Reproduce the listing below exactly, minus its pictures.

═════ DATA EXTRACT ═════

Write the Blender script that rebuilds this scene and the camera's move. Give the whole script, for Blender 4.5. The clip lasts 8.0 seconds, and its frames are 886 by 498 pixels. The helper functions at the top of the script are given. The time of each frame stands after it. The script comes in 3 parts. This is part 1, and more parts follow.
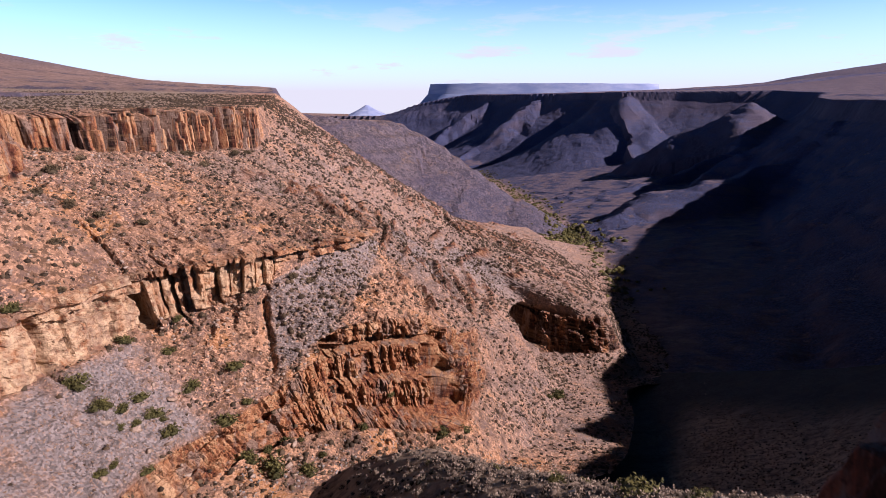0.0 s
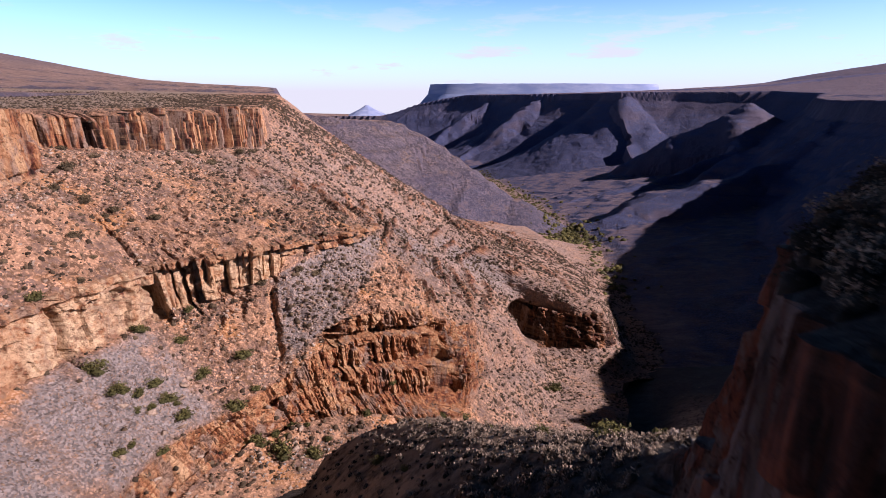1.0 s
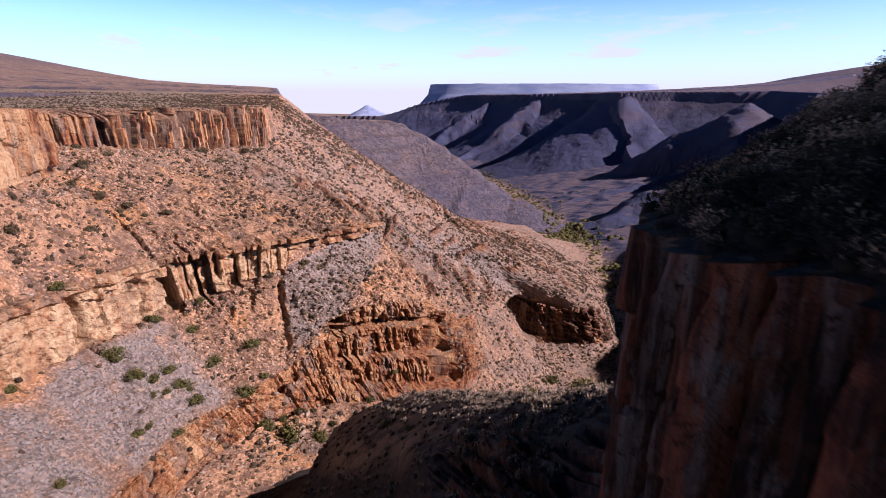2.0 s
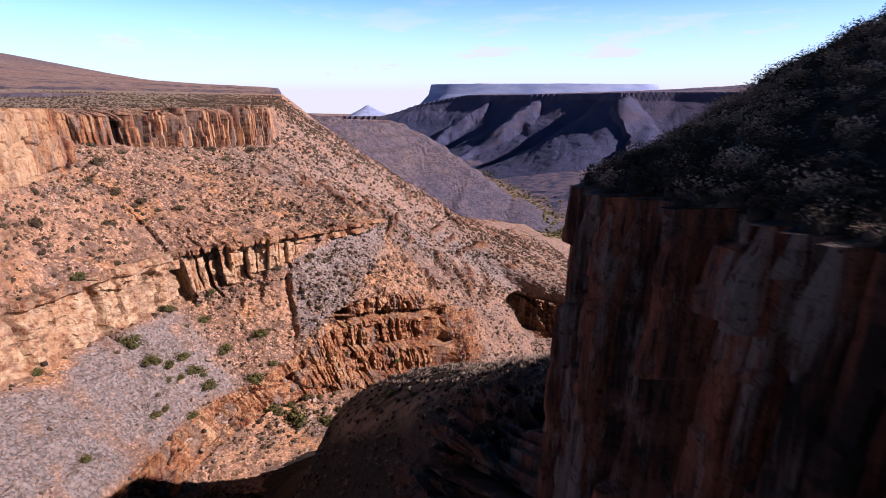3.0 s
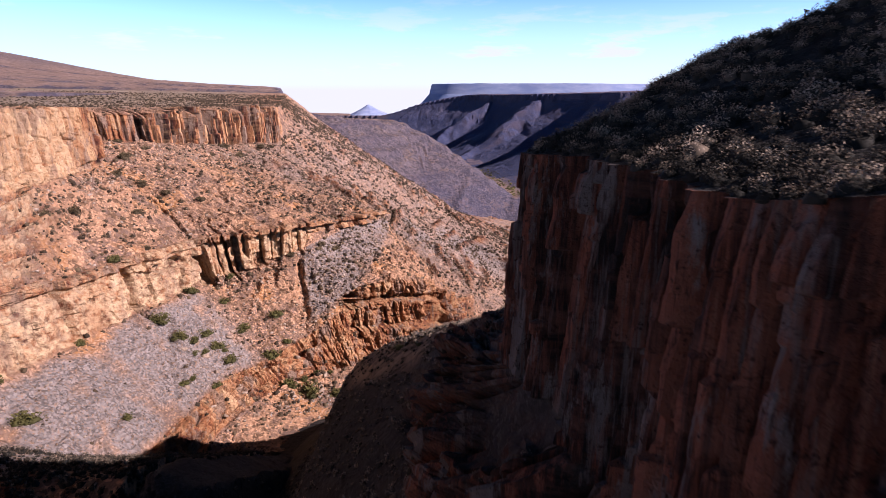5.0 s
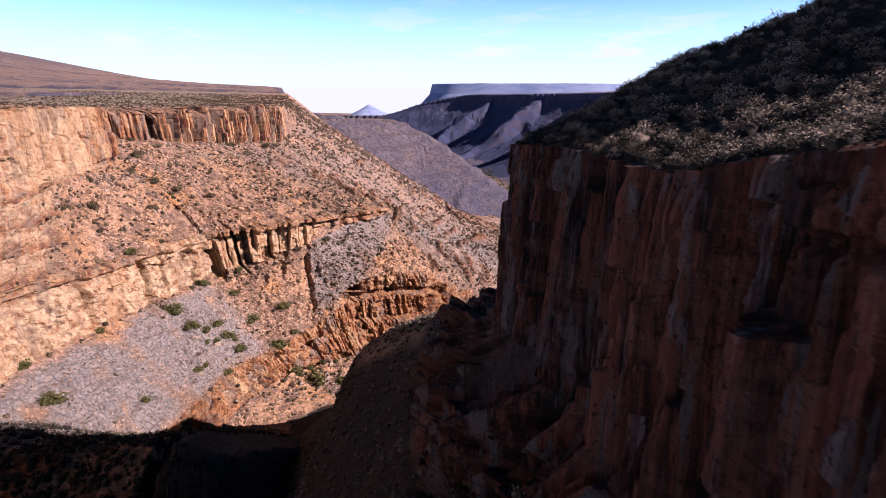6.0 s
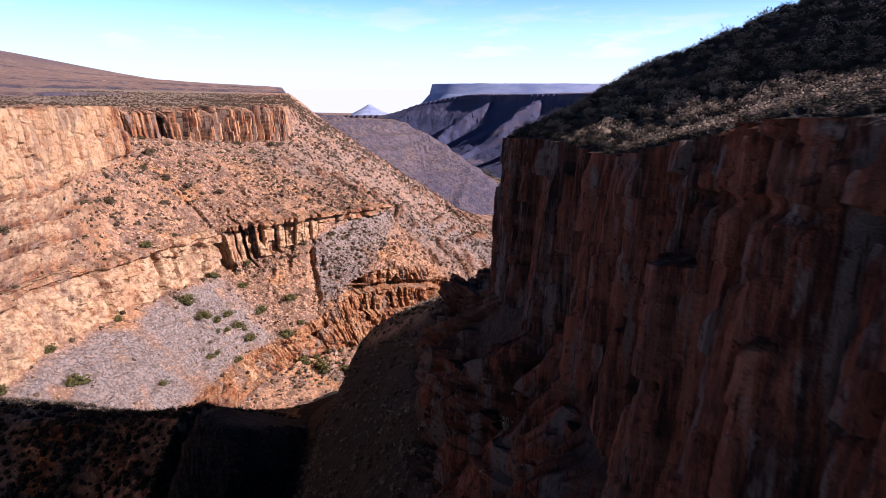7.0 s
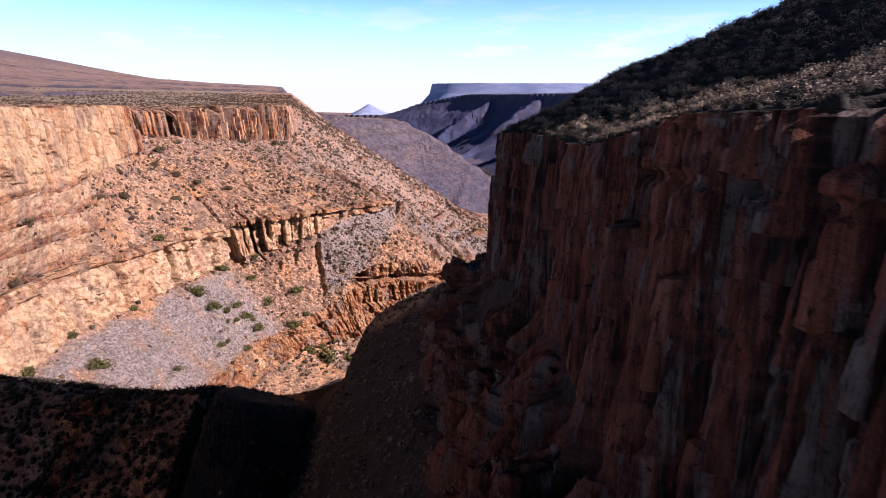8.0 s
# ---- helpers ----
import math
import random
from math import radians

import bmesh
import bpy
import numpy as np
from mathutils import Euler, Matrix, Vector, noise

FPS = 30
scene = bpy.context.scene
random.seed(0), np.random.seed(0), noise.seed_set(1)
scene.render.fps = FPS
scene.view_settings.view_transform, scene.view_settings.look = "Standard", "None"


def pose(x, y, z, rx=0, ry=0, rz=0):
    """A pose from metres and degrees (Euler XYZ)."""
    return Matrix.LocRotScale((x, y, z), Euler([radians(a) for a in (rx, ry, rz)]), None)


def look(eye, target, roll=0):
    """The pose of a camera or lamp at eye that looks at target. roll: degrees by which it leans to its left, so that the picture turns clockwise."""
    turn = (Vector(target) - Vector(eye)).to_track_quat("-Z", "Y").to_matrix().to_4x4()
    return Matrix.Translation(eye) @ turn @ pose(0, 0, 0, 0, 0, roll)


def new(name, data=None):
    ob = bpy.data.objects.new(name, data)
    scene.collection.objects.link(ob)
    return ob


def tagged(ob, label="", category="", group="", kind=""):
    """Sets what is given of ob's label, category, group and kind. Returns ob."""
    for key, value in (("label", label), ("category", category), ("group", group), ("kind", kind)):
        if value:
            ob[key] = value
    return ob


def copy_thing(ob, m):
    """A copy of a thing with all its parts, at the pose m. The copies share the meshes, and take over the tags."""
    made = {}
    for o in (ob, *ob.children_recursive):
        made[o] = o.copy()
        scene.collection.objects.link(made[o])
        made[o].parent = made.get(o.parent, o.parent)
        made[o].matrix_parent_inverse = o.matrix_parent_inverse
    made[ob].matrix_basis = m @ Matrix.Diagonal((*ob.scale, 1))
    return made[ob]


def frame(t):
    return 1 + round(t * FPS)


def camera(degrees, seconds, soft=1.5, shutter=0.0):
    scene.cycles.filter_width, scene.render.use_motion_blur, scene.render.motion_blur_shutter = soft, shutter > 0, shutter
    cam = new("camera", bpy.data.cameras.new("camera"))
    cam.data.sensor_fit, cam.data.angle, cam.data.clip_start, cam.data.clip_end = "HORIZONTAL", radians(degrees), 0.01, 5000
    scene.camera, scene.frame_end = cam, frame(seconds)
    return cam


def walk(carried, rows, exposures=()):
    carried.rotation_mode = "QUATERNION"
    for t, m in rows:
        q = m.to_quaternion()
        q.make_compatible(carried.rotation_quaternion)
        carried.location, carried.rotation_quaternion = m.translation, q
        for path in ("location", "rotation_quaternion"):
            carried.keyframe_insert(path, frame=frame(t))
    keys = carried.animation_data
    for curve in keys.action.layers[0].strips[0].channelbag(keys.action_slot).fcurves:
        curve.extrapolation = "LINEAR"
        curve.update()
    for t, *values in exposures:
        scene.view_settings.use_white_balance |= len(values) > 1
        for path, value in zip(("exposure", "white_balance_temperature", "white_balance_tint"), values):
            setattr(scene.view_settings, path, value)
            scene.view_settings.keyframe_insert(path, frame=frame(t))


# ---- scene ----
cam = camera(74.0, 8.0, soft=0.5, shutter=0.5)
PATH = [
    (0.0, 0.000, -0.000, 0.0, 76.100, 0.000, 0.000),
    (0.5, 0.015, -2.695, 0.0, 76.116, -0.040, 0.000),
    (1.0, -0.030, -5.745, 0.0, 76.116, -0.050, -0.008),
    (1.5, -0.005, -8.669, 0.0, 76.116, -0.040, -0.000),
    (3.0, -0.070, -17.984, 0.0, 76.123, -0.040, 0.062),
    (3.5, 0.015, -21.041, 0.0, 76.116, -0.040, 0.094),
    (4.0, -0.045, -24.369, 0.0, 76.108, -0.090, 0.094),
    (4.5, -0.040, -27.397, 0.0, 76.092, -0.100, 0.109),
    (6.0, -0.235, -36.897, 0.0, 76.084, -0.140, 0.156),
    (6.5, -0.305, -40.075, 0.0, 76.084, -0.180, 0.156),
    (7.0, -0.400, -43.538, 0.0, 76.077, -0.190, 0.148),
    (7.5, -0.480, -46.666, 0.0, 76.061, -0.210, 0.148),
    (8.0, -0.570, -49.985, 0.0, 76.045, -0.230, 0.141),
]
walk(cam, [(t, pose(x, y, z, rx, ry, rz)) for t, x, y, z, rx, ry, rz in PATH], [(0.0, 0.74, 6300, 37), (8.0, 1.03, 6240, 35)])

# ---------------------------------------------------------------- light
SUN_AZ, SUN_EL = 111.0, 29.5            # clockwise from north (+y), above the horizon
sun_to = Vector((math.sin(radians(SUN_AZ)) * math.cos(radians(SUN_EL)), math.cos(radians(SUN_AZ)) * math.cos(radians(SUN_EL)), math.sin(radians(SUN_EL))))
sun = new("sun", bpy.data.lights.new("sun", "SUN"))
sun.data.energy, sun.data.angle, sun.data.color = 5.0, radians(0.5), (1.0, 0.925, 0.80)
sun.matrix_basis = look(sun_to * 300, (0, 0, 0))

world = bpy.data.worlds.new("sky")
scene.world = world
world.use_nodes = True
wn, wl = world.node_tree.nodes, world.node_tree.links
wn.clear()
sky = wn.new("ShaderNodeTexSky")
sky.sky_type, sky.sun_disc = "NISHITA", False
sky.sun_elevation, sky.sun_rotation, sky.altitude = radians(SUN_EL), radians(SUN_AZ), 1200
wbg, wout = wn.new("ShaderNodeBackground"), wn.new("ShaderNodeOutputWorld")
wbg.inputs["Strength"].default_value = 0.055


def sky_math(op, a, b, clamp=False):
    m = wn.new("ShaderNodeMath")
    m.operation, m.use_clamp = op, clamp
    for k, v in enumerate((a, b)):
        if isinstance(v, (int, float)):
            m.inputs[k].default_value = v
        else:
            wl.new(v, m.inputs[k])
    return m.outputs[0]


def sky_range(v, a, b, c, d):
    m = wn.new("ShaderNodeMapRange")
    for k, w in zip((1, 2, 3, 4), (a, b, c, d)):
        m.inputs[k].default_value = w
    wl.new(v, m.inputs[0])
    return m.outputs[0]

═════

▶ _WRITTEN ANSWER_
Write the Blender script that rebuilds this scene and the camera's move. Give the whole script, for Blender 4.5. The clip lasts 8.0 seconds, and its frames are 886 by 498 pixels. The helper functions at the top of the script are given. The time of each frame stands after it. The script comes in 3 parts. This is part 1, and more parts follow.
0.0 s
1.0 s
2.0 s
3.0 s
5.0 s
6.0 s
7.0 s
8.0 s
# ---- helpers ----
import math
import random
from math import radians

import bmesh
import bpy
import numpy as np
from mathutils import Euler, Matrix, Vector, noise

FPS = 30
scene = bpy.context.scene
random.seed(0), np.random.seed(0), noise.seed_set(1)
scene.render.fps = FPS
scene.view_settings.view_transform, scene.view_settings.look = "Standard", "None"


def pose(x, y, z, rx=0, ry=0, rz=0):
    """A pose from metres and degrees (Euler XYZ)."""
    return Matrix.LocRotScale((x, y, z), Euler([radians(a) for a in (rx, ry, rz)]), None)


def look(eye, target, roll=0):
    """The pose of a camera or lamp at eye that looks at target. roll: degrees by which it leans to its left, so that the picture turns clockwise."""
    turn = (Vector(target) - Vector(eye)).to_track_quat("-Z", "Y").to_matrix().to_4x4()
    return Matrix.Translation(eye) @ turn @ pose(0, 0, 0, 0, 0, roll)


def new(name, data=None):
    ob = bpy.data.objects.new(name, data)
    scene.collection.objects.link(ob)
    return ob


def tagged(ob, label="", category="", group="", kind=""):
    """Sets what is given of ob's label, category, group and kind. Returns ob."""
    for key, value in (("label", label), ("category", category), ("group", group), ("kind", kind)):
        if value:
            ob[key] = value
    return ob


def copy_thing(ob, m):
    """A copy of a thing with all its parts, at the pose m. The copies share the meshes, and take over the tags."""
    made = {}
    for o in (ob, *ob.children_recursive):
        made[o] = o.copy()
        scene.collection.objects.link(made[o])
        made[o].parent = made.get(o.parent, o.parent)
        made[o].matrix_parent_inverse = o.matrix_parent_inverse
    made[ob].matrix_basis = m @ Matrix.Diagonal((*ob.scale, 1))
    return made[ob]


def frame(t):
    return 1 + round(t * FPS)


def camera(degrees, seconds, soft=1.5, shutter=0.0):
    scene.cycles.filter_width, scene.render.use_motion_blur, scene.render.motion_blur_shutter = soft, shutter > 0, shutter
    cam = new("camera", bpy.data.cameras.new("camera"))
    cam.data.sensor_fit, cam.data.angle, cam.data.clip_start, cam.data.clip_end = "HORIZONTAL", radians(degrees), 0.01, 5000
    scene.camera, scene.frame_end = cam, frame(seconds)
    return cam


def walk(carried, rows, exposures=()):
    carried.rotation_mode = "QUATERNION"
    for t, m in rows:
        q = m.to_quaternion()
        q.make_compatible(carried.rotation_quaternion)
        carried.location, carried.rotation_quaternion = m.translation, q
        for path in ("location", "rotation_quaternion"):
            carried.keyframe_insert(path, frame=frame(t))
    keys = carried.animation_data
    for curve in keys.action.layers[0].strips[0].channelbag(keys.action_slot).fcurves:
        curve.extrapolation = "LINEAR"
        curve.update()
    for t, *values in exposures:
        scene.view_settings.use_white_balance |= len(values) > 1
        for path, value in zip(("exposure", "white_balance_temperature", "white_balance_tint"), values):
            setattr(scene.view_settings, path, value)
            scene.view_settings.keyframe_insert(path, frame=frame(t))


# ---- scene ----
cam = camera(74.0, 8.0, soft=0.5, shutter=0.5)
PATH = [
    (0.0, 0.000, -0.000, 0.0, 76.100, 0.000, 0.000),
    (0.5, 0.015, -2.695, 0.0, 76.116, -0.040, 0.000),
    (1.0, -0.030, -5.745, 0.0, 76.116, -0.050, -0.008),
    (1.5, -0.005, -8.669, 0.0, 76.116, -0.040, -0.000),
    (3.0, -0.070, -17.984, 0.0, 76.123, -0.040, 0.062),
    (3.5, 0.015, -21.041, 0.0, 76.116, -0.040, 0.094),
    (4.0, -0.045, -24.369, 0.0, 76.108, -0.090, 0.094),
    (4.5, -0.040, -27.397, 0.0, 76.092, -0.100, 0.109),
    (6.0, -0.235, -36.897, 0.0, 76.084, -0.140, 0.156),
    (6.5, -0.305, -40.075, 0.0, 76.084, -0.180, 0.156),
    (7.0, -0.400, -43.538, 0.0, 76.077, -0.190, 0.148),
    (7.5, -0.480, -46.666, 0.0, 76.061, -0.210, 0.148),
    (8.0, -0.570, -49.985, 0.0, 76.045, -0.230, 0.141),
]
walk(cam, [(t, pose(x, y, z, rx, ry, rz)) for t, x, y, z, rx, ry, rz in PATH], [(0.0, 0.74, 6300, 37), (8.0, 1.03, 6240, 35)])

# ---------------------------------------------------------------- light
SUN_AZ, SUN_EL = 111.0, 29.5            # clockwise from north (+y), above the horizon
sun_to = Vector((math.sin(radians(SUN_AZ)) * math.cos(radians(SUN_EL)), math.cos(radians(SUN_AZ)) * math.cos(radians(SUN_EL)), math.sin(radians(SUN_EL))))
sun = new("sun", bpy.data.lights.new("sun", "SUN"))
sun.data.energy, sun.data.angle, sun.data.color = 5.0, radians(0.5), (1.0, 0.925, 0.80)
sun.matrix_basis = look(sun_to * 300, (0, 0, 0))

world = bpy.data.worlds.new("sky")
scene.world = world
world.use_nodes = True
wn, wl = world.node_tree.nodes, world.node_tree.links
wn.clear()
sky = wn.new("ShaderNodeTexSky")
sky.sky_type, sky.sun_disc = "NISHITA", False
sky.sun_elevation, sky.sun_rotation, sky.altitude = radians(SUN_EL), radians(SUN_AZ), 1200
wbg, wout = wn.new("ShaderNodeBackground"), wn.new("ShaderNodeOutputWorld")
wbg.inputs["Strength"].default_value = 0.055


def sky_math(op, a, b, clamp=False):
    m = wn.new("ShaderNodeMath")
    m.operation, m.use_clamp = op, clamp
    for k, v in enumerate((a, b)):
        if isinstance(v, (int, float)):
            m.inputs[k].default_value = v
        else:
            wl.new(v, m.inputs[k])
    return m.outputs[0]


def sky_range(v, a, b, c, d):
    m = wn.new("ShaderNodeMapRange")
    for k, w in zip((1, 2, 3, 4), (a, b, c, d)):
        m.inputs[k].default_value = w
    wl.new(v, m.inputs[0])
    return m.outputs[0]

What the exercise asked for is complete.